What You Thought It Was: A stack of ping-pong balls?
What It Actually Means: Tsukimi is a festival held every fall to celebrate the full moon. The square icon includes pampas grass and dango (a sweet dessert food with its own emoji: 🍡), which are both used in the ceremony.
What You Thought It Was: You without makeup
What It Actually Means: According to folklore, Namahage is a hideous creature usually depicted with gnarly teeth, horns, and lots of hair. Traditionally, men will dress as namahage on New Year's Eve to scare away evil spirits.
What You Thought It Was: Artfully-arranged bamboo
What It Actually Means: This New Year's decoration, called kadomatsu, is made of bamboo or pine.

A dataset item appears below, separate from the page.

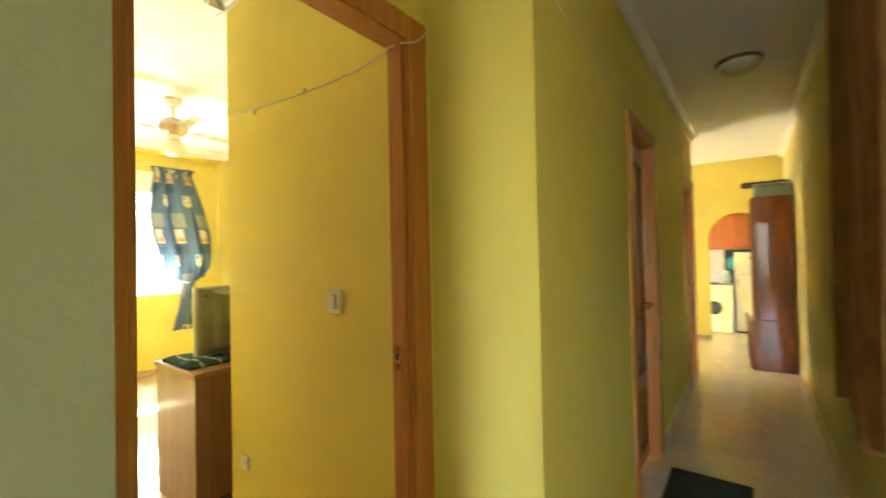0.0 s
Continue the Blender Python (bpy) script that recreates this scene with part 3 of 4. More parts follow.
def cloth_sheet(left, right, z_top, low, depth, folds, cloth_w, y0, seed, v0=0.0, cols=120, rows=90, u0=0.0, deep=0.016, tie=None, even=False, extra=()):
    """Hanging cloth between two edges, with uneven folds that fade in and out; u, v in metres of cloth.
    low: the lower edge, by the share of the width; tie: where the cloth is drawn in again under its own belly."""
    bm = bmesh.new()
    uv = bm.loops.layers.uv.new("cloth")
    rng = random.Random(seed)
    ph = [rng.uniform(0, 6.28) for _ in range(6)]
    creases = []
    for k in range(int(folds * 2)):
        creases.append(((k + 0.5 + rng.uniform(-0.35, 0.35)) / (folds * 2), rng.uniform(0.14, 0.30) / folds, rng.uniform(0.5, 1.2) * (1 if k % 2 else -1), rng.uniform(-0.06, 0.06), rng.uniform(0, 6.28)))
    creases += extra

    def fold(s, z):
        if even:
            return math.sin(2 * math.pi * folds * s + ph[2]) + 0.3 * math.sin(2 * math.pi * folds * 2.3 * s + ph[3])
        f = 0.0
        for c, w, amp, drift, p in creases:
            f += amp * (0.65 + 0.35 * math.sin(5.0 * z + p)) * math.exp(-((s - c - drift * (z_top - z)) / w) ** 2)
        drop = z_top - z
        return f * min(1.0, 0.35 + drop * 2.2) + 0.5 * math.exp(-drop / 0.16) * math.sin(2 * math.pi * 2.6 * folds * s + ph[3]) + (0.45 * math.sin(2 * math.pi * 9 * s + ph[4]) * max(0.0, (1.36 - z) / 0.25) if tie else 0.0)

    # the cloth runs evenly along its folds, so that they swallow part of the print
    z_mid = z_top - 0.45 * (z_top - (low(0.5) if callable(low) else low))
    wide = ease(z_mid, *right) - ease(z_mid, *left)
    bends = [deep * fold(j / cols, z_mid) for j in range(cols + 1)]
    arc = np.concatenate(([0.0], np.cumsum([math.hypot(wide / cols, b - a) for a, b in zip(bends, bends[1:])])))
    arc = arc / arc[-1]
    grid = []
    columns = []
    for j in range(cols + 1):
        s = j / cols
        end = low(s) if callable(low) else low
        u = u0 + (arc[j] * cloth_w if not isinstance(cloth_w, tuple) else float(np.interp(s, *cloth_w)))
        col = []
        for i in range(rows + 1):
            z = z_top + (end - z_top) * i / rows
            xl, xr, d = ease(z, *left), ease(z, *right), ease(z, *depth)
            belly = math.sin(math.pi * s) ** 0.7
            f = fold(s, z)
            y = y0 - d * belly - deep * f * (0.35 + 0.65 * belly)
            x = xl + (xr - xl) * (s + 0.006 * f)
            col.append((Vector((x, min(y, YW - 0.008), z + 0.004 * math.sin(9 * s + ph[5]))), u, v0 + z))
        if tie:
            p0, v = col[-1][0], col[-1][2]
            goal = Vector((tie[0] + (s - 0.5) * 0.10, tie[1] - 0.02 * math.cos(14 * math.pi * s), tie[2]))
            bend = p0 * 0.72 + goal * 0.28 + Vector((0, 0.012, -0.060 * (0.6 + 0.4 * math.sin(math.pi * s))))
            for k in range(1, 15):
                t = k / 14
                pt = p0 * (1 - t) ** 2 + bend * 2 * t * (1 - t) + goal * t * t
                pt.y += 0.010 * t * (1 - t) * 4 * math.sin(2 * math.pi * 9 * s + ph[1])
                col.append((Vector((pt.x, min(pt.y, YW - 0.006), pt.z)), u, v - 0.10 * t))
        columns.append(col)
    for i in range(len(columns[0])):
        grid.append([(bm.verts.new(col[i][0]), col[i][1], col[i][2]) for col in columns])
    for a, b in zip(grid, grid[1:]):
        for j in range(cols):
            q = (a[j], a[j + 1], b[j + 1], b[j])
            f = bm.faces.new([w[0] for w in q])
            f.smooth = True
            for lp, w in zip(f.loops, q):
                lp[uv].uv = (w[1], w[2])
    bmesh.ops.recalc_face_normals(bm, faces=bm.faces[:])
    return bm


def tie_band(cx, cz, rx, ry, cy):
    pts = [(cx + rx * math.cos(a), cy + ry * math.sin(a), cz + 0.012 * math.cos(a)) for a in (2 * math.pi * j / 24 for j in range(25))]
    return bm_tube(pts, 0.009, 8)


left_curtain = thing("curtain", (0.95, 5.72, 0.45), "blue printed curtain with squares and dots, tied back at the window", "curtain", "window curtains")
def between(*rows):
    """A smooth line through pairs of share and height."""
    xs, ys = zip(*rows)
    return lambda v: ease(v, xs, ys)


ZS = [1.12, 1.19, 1.29, 1.40, 1.64, 1.76, 1.98, 2.20, 2.405]
part("drape", cloth_sheet((ZS, [0.515, 0.508, 0.525, 0.560, 0.598, 0.617, 0.640, 0.655, 0.668]), (ZS, [0.760, 0.810, 0.945, 1.065, 1.199, 1.240, 1.299, 1.335, 1.345]),
    2.405, between((0, 1.225), (0.12, 1.185), (0.3, 1.165), (0.55, 1.165), (0.8, 1.17), (1, 1.19)), (ZS, [0.065, 0.085, 0.090, 0.08, 0.060, 0.055, 0.045, 0.03, 0.012]),
    5.0, 1.45, 5.730, 3, 0.233, cols=200, u0=0.046, deep=0.080, tie=(0.640, 5.742, 1.185)), CLOTH, left_curtain)
part("heading", cloth_sheet(([2.39, 2.45], [0.668, 0.660]), ([2.39, 2.45], [1.345, 1.380]), 2.455, 2.395, ([2.39, 2.45], [0.0, 0.006]), 24, 1.45, 5.728, 5, 0.233, 220, 8, 0.046, 0.014, None, True), CLOTH, left_curtain, "gathered curtain heading")
part("tie_back", tie_band(0.640, 1.178, 0.060, 0.030, 5.742), CLOTH, left_curtain)
ZT = [0.42, 0.60, 0.80, 1.00, 1.190]
part("tail", cloth_sheet((ZT, [0.448, 0.440, 0.500, 0.552, 0.575]), (ZT, [0.765, 0.760, 0.745, 0.720, 0.700]), 1.190, lambda s: 0.60 if s < 0.24 else (0.435 if s < 0.74 else 0.505),
    (ZT, [0.02, 0.025, 0.03, 0.03, 0.02]), 2.0, 0.36, 5.745, 8, 0.413, 90, 50, 0.04, 0.030), CLOTH, left_curtain, "hanging tail of the tied curtain")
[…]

It's placed outside of the home to welcome good spirits and bring a large harvest.
What You Thought It Was: A french horn
What It Actually Means: Think of it as an old-time siren—mailmen used post horns in the 18th and 19th centuries to get clear a path for the mail coach. Today, post horns are found outside of many European post offices.
What You Thought It Was: Jumping?
What It Actually Means: This emoji didn't come from overseas–it's actually the exclamation mark for the Windings font (the symbols used on Microsoft Word). The floating man, who's known as Walt Jabsco, takes after the logo used by British ska group, "The Specials."